─── Provided material ───

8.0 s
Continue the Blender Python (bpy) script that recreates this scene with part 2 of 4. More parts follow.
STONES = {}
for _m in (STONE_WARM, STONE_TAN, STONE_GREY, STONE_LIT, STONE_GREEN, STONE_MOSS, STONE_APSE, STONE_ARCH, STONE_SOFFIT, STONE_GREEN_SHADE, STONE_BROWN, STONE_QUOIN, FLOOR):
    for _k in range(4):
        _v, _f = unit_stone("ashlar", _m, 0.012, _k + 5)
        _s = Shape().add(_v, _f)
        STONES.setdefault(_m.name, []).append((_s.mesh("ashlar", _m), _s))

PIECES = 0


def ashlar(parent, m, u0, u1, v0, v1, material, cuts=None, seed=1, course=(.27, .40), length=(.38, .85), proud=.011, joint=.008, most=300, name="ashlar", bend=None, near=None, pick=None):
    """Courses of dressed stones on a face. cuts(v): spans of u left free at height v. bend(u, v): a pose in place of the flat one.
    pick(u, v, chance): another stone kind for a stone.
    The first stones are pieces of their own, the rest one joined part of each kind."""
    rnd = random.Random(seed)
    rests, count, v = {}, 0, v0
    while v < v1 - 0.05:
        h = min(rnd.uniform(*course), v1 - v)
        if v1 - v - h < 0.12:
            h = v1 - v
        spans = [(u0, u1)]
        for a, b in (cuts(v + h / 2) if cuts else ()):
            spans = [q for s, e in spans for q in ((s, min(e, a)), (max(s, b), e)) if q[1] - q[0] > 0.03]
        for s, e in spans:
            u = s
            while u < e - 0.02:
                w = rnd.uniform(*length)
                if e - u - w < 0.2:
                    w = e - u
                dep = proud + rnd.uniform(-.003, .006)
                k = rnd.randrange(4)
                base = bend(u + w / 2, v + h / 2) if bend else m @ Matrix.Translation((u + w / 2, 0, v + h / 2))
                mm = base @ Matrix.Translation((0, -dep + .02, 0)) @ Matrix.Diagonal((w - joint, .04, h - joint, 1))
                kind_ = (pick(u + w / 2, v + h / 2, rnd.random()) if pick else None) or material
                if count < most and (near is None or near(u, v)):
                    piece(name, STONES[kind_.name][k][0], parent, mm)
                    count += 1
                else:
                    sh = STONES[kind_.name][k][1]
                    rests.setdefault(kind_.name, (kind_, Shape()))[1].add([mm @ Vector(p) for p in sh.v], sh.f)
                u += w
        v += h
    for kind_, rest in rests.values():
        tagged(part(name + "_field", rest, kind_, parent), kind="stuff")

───

*What you need to do*
Set down the listing above in full, please, exactly as it appears.

*Solution*
8.0 s
Continue the Blender Python (bpy) script that recreates this scene with part 2 of 4. More parts follow.
STONES = {}
for _m in (STONE_WARM, STONE_TAN, STONE_GREY, STONE_LIT, STONE_GREEN, STONE_MOSS, STONE_APSE, STONE_ARCH, STONE_SOFFIT, STONE_GREEN_SHADE, STONE_BROWN, STONE_QUOIN, FLOOR):
    for _k in range(4):
        _v, _f = unit_stone("ashlar", _m, 0.012, _k + 5)
        _s = Shape().add(_v, _f)
        STONES.setdefault(_m.name, []).append((_s.mesh("ashlar", _m), _s))

PIECES = 0


def ashlar(parent, m, u0, u1, v0, v1, material, cuts=None, seed=1, course=(.27, .40), length=(.38, .85), proud=.011, joint=.008, most=300, name="ashlar", bend=None, near=None, pick=None):
    """Courses of dressed stones on a face. cuts(v): spans of u left free at height v. bend(u, v): a pose in place of the flat one.
    pick(u, v, chance): another stone kind for a stone.
    The first stones are pieces of their own, the rest one joined part of each kind."""
    rnd = random.Random(seed)
    rests, count, v = {}, 0, v0
    while v < v1 - 0.05:
        h = min(rnd.uniform(*course), v1 - v)
        if v1 - v - h < 0.12:
            h = v1 - v
        spans = [(u0, u1)]
        for a, b in (cuts(v + h / 2) if cuts else ()):
            spans = [q for s, e in spans for q in ((s, min(e, a)), (max(s, b), e)) if q[1] - q[0] > 0.03]
        for s, e in spans:
            u = s
            while u < e - 0.02:
                w = rnd.uniform(*length)
                if e - u - w < 0.2:
                    w = e - u
                dep = proud + rnd.uniform(-.003, .006)
                k = rnd.randrange(4)
                base = bend(u + w / 2, v + h / 2) if bend else m @ Matrix.Translation((u + w / 2, 0, v + h / 2))
                mm = base @ Matrix.Translation((0, -dep + .02, 0)) @ Matrix.Diagonal((w - joint, .04, h - joint, 1))
                kind_ = (pick(u + w / 2, v + h / 2, rnd.random()) if pick else None) or material
                if count < most and (near is None or near(u, v)):
                    piece(name, STONES[kind_.name][k][0], parent, mm)
                    count += 1
                else:
                    sh = STONES[kind_.name][k][1]
                    rests.setdefault(kind_.name, (kind_, Shape()))[1].add([mm @ Vector(p) for p in sh.v], sh.f)
                u += w
        v += h
    for kind_, rest in rests.values():
        tagged(part(name + "_field", rest, kind_, parent), kind="stuff")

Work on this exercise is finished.